Bu soruşturma sürecinin İran asıllı bir iş adamını da gündeme taşıdına dikkat çeken Bahçeli, “Bu zat, bakanlarla dostluk kurmuş, bazılarını da rüşvete bağlamıştır. 29 yaşındaki birisinin Türkiye Cumhuriyeti bakanlarını elinde oynatması, parayla gözlerini boyaması, ahlaka, edebe ve hukuka aykırı iş ve işlemleri yaptırtması tek kelimeyle utanç vericidir. Yine anlaşılan bu kişi üzerinden kara para aklama mekanizması kurulmuştur.Kurulan paravan şirketler adına banka hesapları açtırılmış, hayali ihracatlarla sahte evrak düzenlenip yurt dışına yüklü miktarlarda döviz havalesi yapılmıştır. İran’dan alınan petrol ve doğal gazın, bu ülkeye uygulanan siyasi ve ekonomik ambargodan dolayı dövizle ödenmesi son yıllarda mümkün olmamıştır. Enerji faturasının bedeli Halk Bankası üzerinden açılan bir hesap üzerinden ödenmektedir. Ancak İran aldığı nakit parayı altına çevirerek ülkesine götürebilmektedir. İran’a göndermek üzere altına dönüştürülen paralarla ilgili gerçek firmaların Halk Bankası’ndaki hesapları kullanılmıştır. Külçe altın ve nakit paralar kuryelerle İran’a veya bu ülke üzerinden Duabi’ye gönderilmiştir. İran-Türkiye ve Dubai zinciri arasında tam bir kayıt dışı para akışı sağlanmış, ülkemiz ahlaksızların kazanç kapısı haline getirilmiştir. Hükümet nereye çalıştığı belli olmayan, ülkesinde kimlere hizmet ettiği tartışmalı bulunan, İran’ın bir önceki yönetimine yakın durduğu bilgisi sızdırılan birisi tarafından rüşvet kuşatmasına alınmıştır.
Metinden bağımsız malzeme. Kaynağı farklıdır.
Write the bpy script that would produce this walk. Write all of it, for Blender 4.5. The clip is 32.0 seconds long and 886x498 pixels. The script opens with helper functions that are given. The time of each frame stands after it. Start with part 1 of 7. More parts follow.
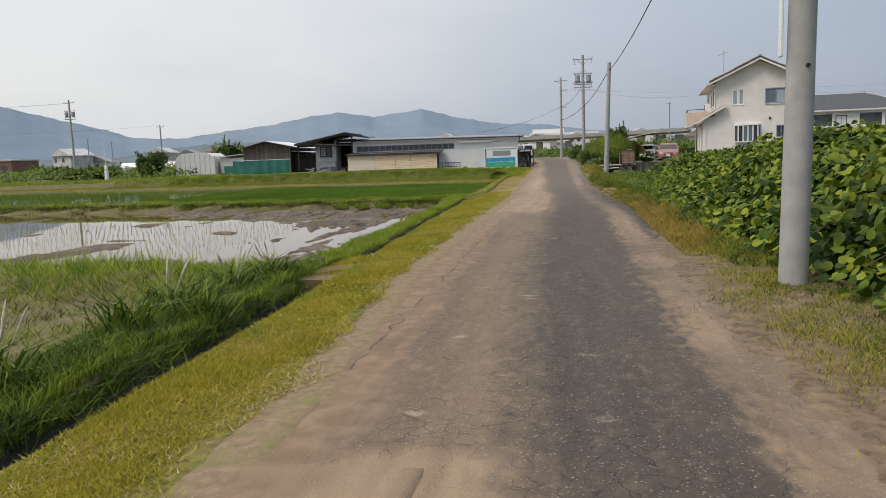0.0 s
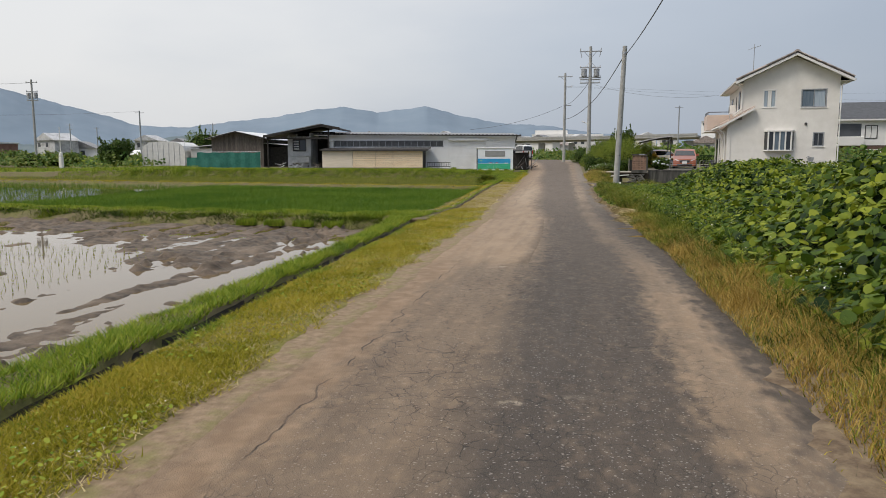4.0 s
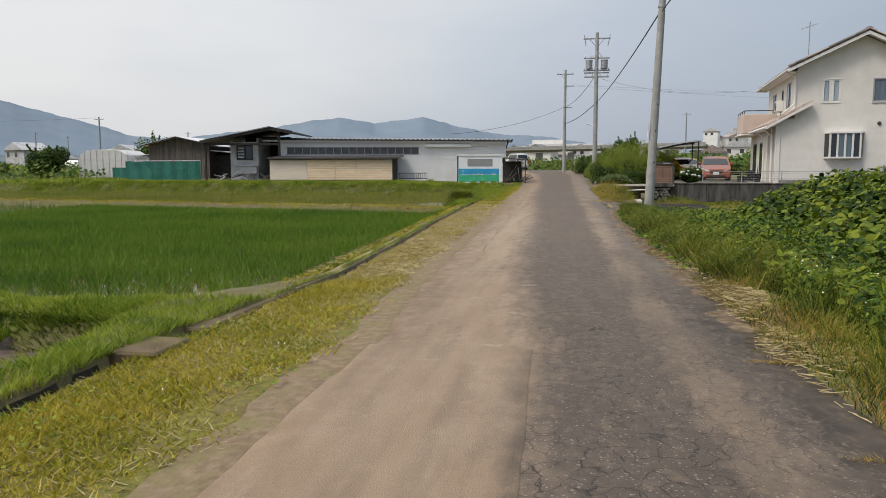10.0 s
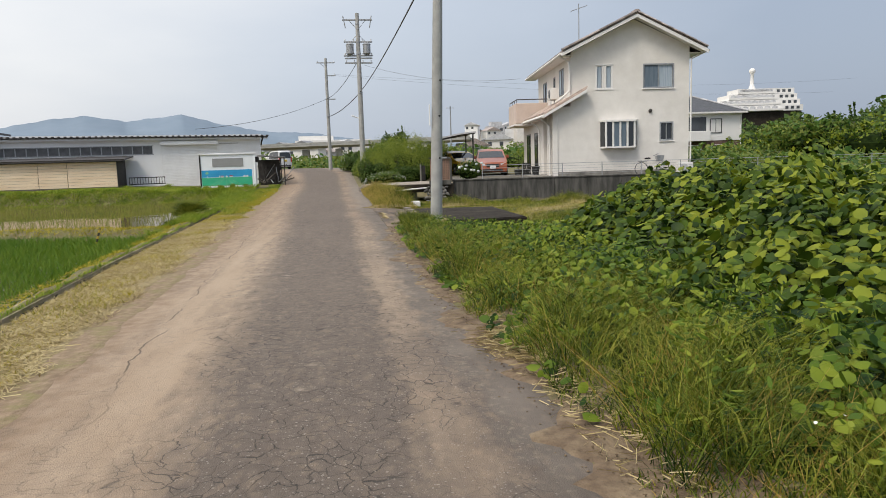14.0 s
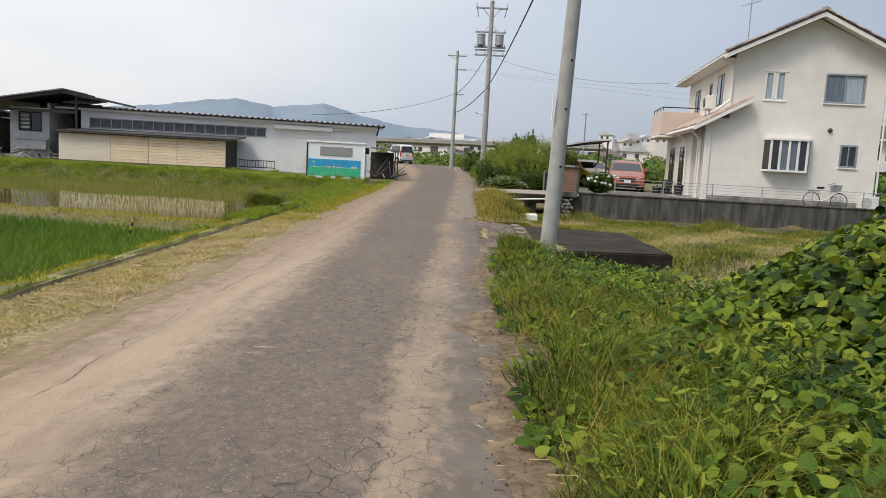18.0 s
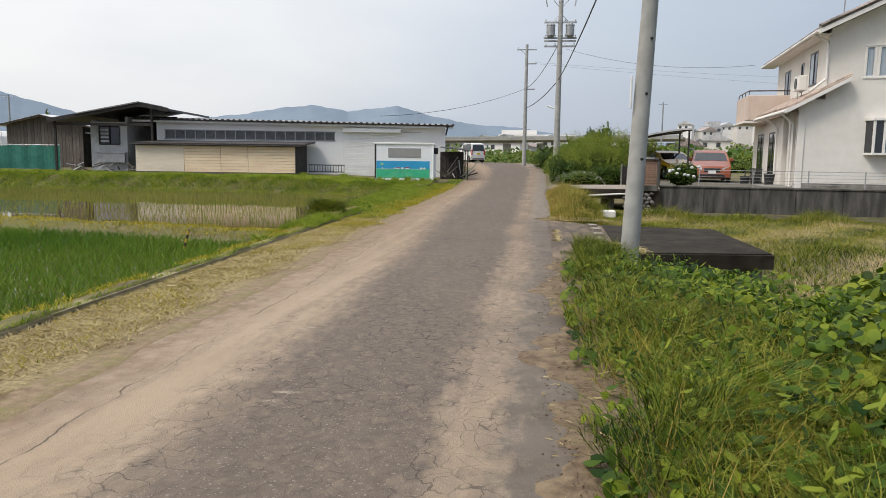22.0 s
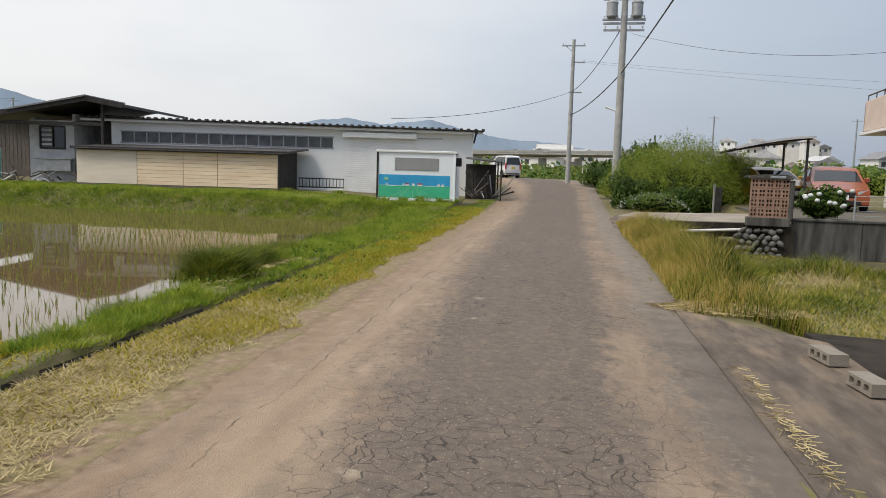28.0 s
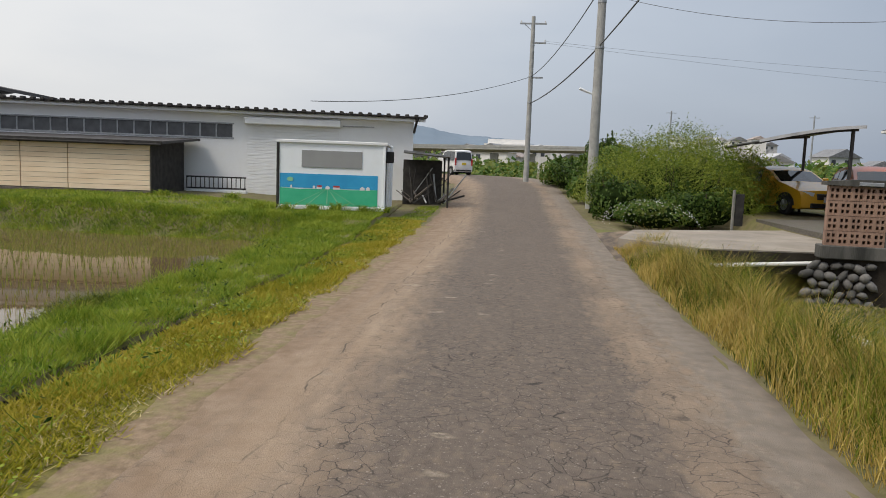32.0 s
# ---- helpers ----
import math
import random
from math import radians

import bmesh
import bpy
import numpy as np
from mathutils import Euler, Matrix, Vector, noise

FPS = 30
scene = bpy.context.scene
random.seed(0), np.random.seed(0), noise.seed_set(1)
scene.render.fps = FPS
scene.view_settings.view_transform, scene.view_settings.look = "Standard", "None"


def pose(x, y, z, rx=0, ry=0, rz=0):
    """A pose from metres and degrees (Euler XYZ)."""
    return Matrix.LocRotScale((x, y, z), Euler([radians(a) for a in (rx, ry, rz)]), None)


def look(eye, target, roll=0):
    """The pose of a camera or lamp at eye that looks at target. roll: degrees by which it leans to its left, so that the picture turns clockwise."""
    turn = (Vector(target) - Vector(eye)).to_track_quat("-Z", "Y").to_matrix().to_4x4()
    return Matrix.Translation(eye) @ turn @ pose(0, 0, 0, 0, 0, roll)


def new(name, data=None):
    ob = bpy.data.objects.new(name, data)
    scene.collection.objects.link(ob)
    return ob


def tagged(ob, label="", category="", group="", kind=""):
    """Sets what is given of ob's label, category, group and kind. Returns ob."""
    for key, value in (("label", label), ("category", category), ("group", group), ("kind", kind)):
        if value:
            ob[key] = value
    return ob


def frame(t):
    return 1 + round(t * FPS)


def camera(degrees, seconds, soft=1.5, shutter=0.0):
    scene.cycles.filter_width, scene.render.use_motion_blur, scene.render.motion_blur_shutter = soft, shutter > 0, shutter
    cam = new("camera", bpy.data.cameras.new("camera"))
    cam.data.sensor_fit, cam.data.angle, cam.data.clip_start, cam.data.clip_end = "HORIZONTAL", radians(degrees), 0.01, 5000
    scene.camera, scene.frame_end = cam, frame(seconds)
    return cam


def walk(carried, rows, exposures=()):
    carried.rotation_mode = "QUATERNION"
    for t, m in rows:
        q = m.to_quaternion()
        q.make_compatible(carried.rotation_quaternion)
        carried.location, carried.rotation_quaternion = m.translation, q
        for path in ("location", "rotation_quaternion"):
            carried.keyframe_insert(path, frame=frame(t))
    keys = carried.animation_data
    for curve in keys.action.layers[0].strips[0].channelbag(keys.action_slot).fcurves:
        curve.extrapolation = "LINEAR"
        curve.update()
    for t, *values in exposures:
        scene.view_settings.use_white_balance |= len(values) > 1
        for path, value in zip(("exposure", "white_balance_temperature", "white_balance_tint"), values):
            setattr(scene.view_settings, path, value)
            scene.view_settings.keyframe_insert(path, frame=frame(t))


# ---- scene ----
cam = camera(62.5, 32.0, 0.9)
PATH = [
    (0, (0.167, -0.75, 1.407), (-0.18, 1.204, 1.158), -2.1),
    (0.5, (0.158, 0.208, 1.418), (-0.047, 2.18, 1.157), -0.9),
    (1, (0.149, 1.152, 1.417), (-0.062, 3.125, 1.164), -0.7),
    (1.5, (0.156, 2.056, 1.417), (-0.118, 4.027, 1.219), 0.6),
    (2, (0.155, 3.036, 1.411), (-0.14, 5.001, 1.19), 0.6),
    (2.5, (0.152, 4.008, 1.405), (-0.201, 5.96, 1.151), 0.8),
    (4.5, (0.213, 8.039, 1.472), (-0.109, 9.996, 1.22), -0.8),
    (5, (0.212, 8.878, 1.479), (-0.041, 10.848, 1.249), -0.5),
    (5.5, (0.196, 9.891, 1.465), (-0.062, 11.862, 1.248), -0.5),
    (6, (0.208, 11.012, 1.473), (-0.078, 12.975, 1.223), 0.3),
    (6.5, (0.19, 12.125, 1.436), (-0.104, 14.084, 1.16), 1.5),
    (7, (0.142, 13.151, 1.424), (-0.23, 15.097, 1.15), 1.6),
    (7.5, (0.099, 14.248, 1.388), (-0.346, 16.181, 1.132), 1.1),
    (8, (0.024, 15.09, 1.373), (-0.442, 17.017, 1.111), 1.1),
    (8.5, (-0.032, 15.897, 1.364), (-0.429, 17.844, 1.137), 0.5),
    (9, (-0.087, 16.755, 1.346), (-0.499, 18.694, 1.083), 0.5),
    (9.5, (-0.14, 17.557, 1.357), (-0.53, 19.502, 1.103), 0.7),
    (10, (-0.161, 18.422, 1.349), (-0.503, 20.38, 1.124), -0.1),
    (10.5, (-0.197, 19.205, 1.346), (-0.542, 21.162, 1.122), 0.3),
    (11, (-0.255, 19.944, 1.364), (-0.583, 21.904, 1.144), 0.2),
    (11.5, (-0.28, 20.718, 1.355), (-0.568, 22.686, 1.147), 0.3),
    (12, (-0.253, 21.539, 1.34), (-0.484, 23.517, 1.153), 0.7),
    (12.5, (-0.234, 22.471, 1.346), (-0.539, 24.436, 1.131), 0.3),
    (13, (-0.119, 23.241, 1.359), (-0.224, 25.228, 1.159), -0.2),
    (13.5, (-0.039, 23.939, 1.422), (0.2, 25.913, 1.205), -4.5),
    (14, (0.066, 24.592, 1.423), (0.332, 26.559, 1.179), -1.7),
    (14.5, (0.281, 25.38, 1.427), (0.548, 27.344, 1.159), 0.1),
    (15, (0.445, 26.274, 1.402), (0.69, 28.234, 1.09), 1.3),
    (15.5, (0.624, 27.056, 1.407), (0.708, 29.038, 1.146), 0.3),
    (17.5, (0.765, 28.686, 1.451), (0.77, 30.677, 1.257), 2.8),
    (18, (0.771, 28.693, 1.452), (0.708, 30.677, 1.211), 3.1),
    (18.5, (0.747, 28.684, 1.463), (0.733, 30.671, 1.242), 1.8),
    (19, (0.74, 28.745, 1.445), (0.654, 30.73, 1.211), 2.7),
    (19.5, (0.779, 28.724, 1.45), (0.669, 30.707, 1.221), 2.4),
    (20, (0.805, 28.788, 1.448), (0.703, 30.767, 1.18), 2.0),
    (20.5, (0.812, 28.875, 1.451), (0.672, 30.85, 1.172), 0.6),
    (21, (0.827, 28.981, 1.422), (0.685, 30.947, 1.082), -0.3),
    (21.5, (0.826, 29.31, 1.441), (0.599, 31.265, 1.083), 0.6),
    (22, (0.841, 29.773, 1.451), (0.572, 31.739, 1.199), 0.8),
    (22.5, (0.78, 30.326, 1.441), (0.585, 32.3, 1.186), 1.9),
    (23, (0.719, 30.934, 1.444), (0.46, 32.902, 1.197), 1.7),
    (23.5, (0.658, 31.605, 1.437), (0.364, 33.567, 1.185), 1.0),
    (24, (0.568, 32.375, 1.434), (0.294, 34.339, 1.176), 1.4),
    (24.5, (0.413, 33.246, 1.408), (0.04, 35.192, 1.133), 2.3),
    (26.5, (0.163, 36.284, 1.401), (-0.068, 38.257, 1.167), 2.8),
    (27, (0.064, 37.156, 1.392), (-0.166, 39.131, 1.173), 2.9),
    (27.5, (-0.057, 38.024, 1.411), (-0.402, 39.978, 1.162), 3.2),
    (28, (-0.143, 38.825, 1.424), (-0.497, 40.781, 1.208), 1.7),
    (28.5, (-0.202, 39.583, 1.433), (-0.516, 41.545, 1.211), 3.9),
    (29, (-0.202, 40.341, 1.455), (-0.457, 42.317, 1.286), 2.2),
    (29.5, (-0.231, 41.197, 1.428), (-0.478, 43.174, 1.252), 1.3),
    (30, (-0.303, 42.127, 1.445), (-0.687, 44.079, 1.246), 2.1),
    (30.5, (-0.406, 42.992, 1.457), (-0.751, 44.955, 1.296), 2.5),
    (31, (-0.523, 43.889, 1.489), (-0.871, 45.852, 1.331), 2.3),
    (31.5, (-0.642, 44.816, 1.521), (-0.925, 46.786, 1.322), 2.0),
    (32, (-0.738, 45.75, 1.529), (-0.959, 47.725, 1.303), 2.1),
]
walk(cam, [(t, look(eye, target, roll)) for t, eye, target, roll in PATH], exposures=[(0.0, -0.17), (8.0, -0.18), (11.5, -0.18), (13.0, -0.29), (13.4, -0.25), (14.0, 0.05), (14.8, 0.46), (15.5, 0.44), (18.0, 0.06), (24.5, 0.04), (28.0, -0.03), (29.0, -0.13), (30.0, -0.18), (31.0, -0.2), (32.0, -0.16)])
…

Dikkatlerinizi çekmek isterim ki, rüşvet iddialarına adı karışan bakanların İran ve Türkiye arasındaki tezgah altı ticaretin, kara para sisteminin sağlıklı yürümesi için epey çaba sarf ettikleri anlaşılmaktadır. Bizim açımızdan yolsuzluk iddialarına ilave olarak Türkiye’nin milli güvenliği de riske sokulmuştur. Kara para aklayıcıları emniyete kavuşmuş, kayıt dışı altın giriş-çıkışı güvenceye alınmış ve ülkemizin milli menfaati üç kuruşa peşkeş çekilmiştir. Ve bu durum en az gayri meşru para döngüsü kadar kritiktir, ciddiyetle de üzerine gidilmelidir. Yolsuzlukla anılan bakanların koltuklarını kaybetmesi ufak bir gelişme olsa da yeterli değildir" dedi.